3. Authors using words that have no place in the English language because we don’t actually need any more nouns becoming verbs thank you very much. Egregious example of 2012–a dragon “gifting” the kingdom with magic in Iron Hearted Violet, by Kelly Barnhill. The word is GAVE. Especially if you are quasi-medieval. (Please, anyone who might have a present for me, just give it to me as a gift. Don’t gift it).
Ack, but now I remember that [as you yourselves point out] I detest intrusive narrators of a particular stripe with a passionate intensity–the ones who pretend to be my friends even though I Have Never Met Them! I am no one’s dear reader, not even Megan Whalen Turner’s (not that she would). And then, after presuming on an acquaintance of just a few pages, they act like they know what I’m thinking! They don’t. My heart isn’t racing, breaking, trembling, or any of the other things they say it is. It is becoming increasingly hostile. A narrator who knows her place, however, can be tolerable. (Question: are extroverts more tolerant of intrusive narrators?)
We’re not exactly extroverts, but some intrusive narrators are okay (ie the Dear Reader in The Tale of Despereaux). And ditto on the “gifting,” though we’re sometimes guilty of being lazy like that.

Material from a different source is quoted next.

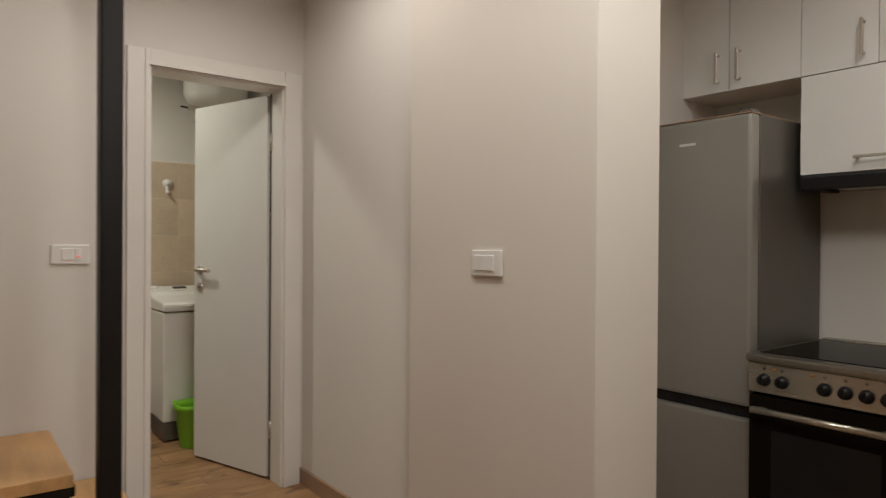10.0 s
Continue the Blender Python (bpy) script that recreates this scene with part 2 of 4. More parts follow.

Marcia at The Diamond in the Window
When authors pretend contemporary teens listen to music from the author’s youth with some “oh, I love the music my mom listens to explanation” instead of finding out current music or just skipping it.
Also—just figured I would ask my collaborator/daughter (Diana in the blog) and she said:
1) girl characters who despite having apparently perfect lives are depressed and hate themselves
2) when characters’ traits shift to suit the scene or circumstance
3) long descriptions of what characters are wearing, a constant in YA
We’re trying, and failing, to think of boy characters with perfect lives who are also depressed. Ditto with #3–the clothing descriptions tend to be for girls, while boys get endless descriptions of armor, weaponry, etc. Yikes.
I remember reading an article where Beverly Cleary mentioned some of her readers wrote to her to thank her for refraining from long descriptions of places, characters’ clothing, etc. When I reread her books as an adult, I noticed how well Cleary focused on what was important, i.e. what the characters were thinking and doing.
Regarding boy characters and endless descriptions of clothing, I refer you to A Song of Ice and Fire. Martin likes the clothes!
Martin also likes describing food and (really endless, hopelessly entangled) family trees…Someone needs to make an abridged version of his books.
I loathe when I don’t know what the title of a book is. I had this trouble with Flame of Olympus this summer. I also hate series that aren’t numbered. One series book I read recently didn’t even have a list of titles in the series at the front! You just had to go by copyright dates, I assume.
Copyright dates…or Wikipedia!
[...] by reaching out to some of us to give them our pet peeves. Mine are in this post and there are more here. Fun and illuminating to see what bugs different [...]
Like Charlotte I can’t stand intrusive narrators who interrupt the story with their assumptions of my feelings and reactions.
As a flip side to her first second one unnecessary epilogues are a pet peeve of mine. Let me use my imagination people!
There’s an SF series — Dauntless: The Lost Fleet: Beyond the Frontier which is an egregious example of a lost title. He wrote a series called The Lost Fleet, which has a sequel series Beyond the Frontier, and I think the actual book’s name is Dauntless. But when the 2nd colon appears in a title, things have gone too far.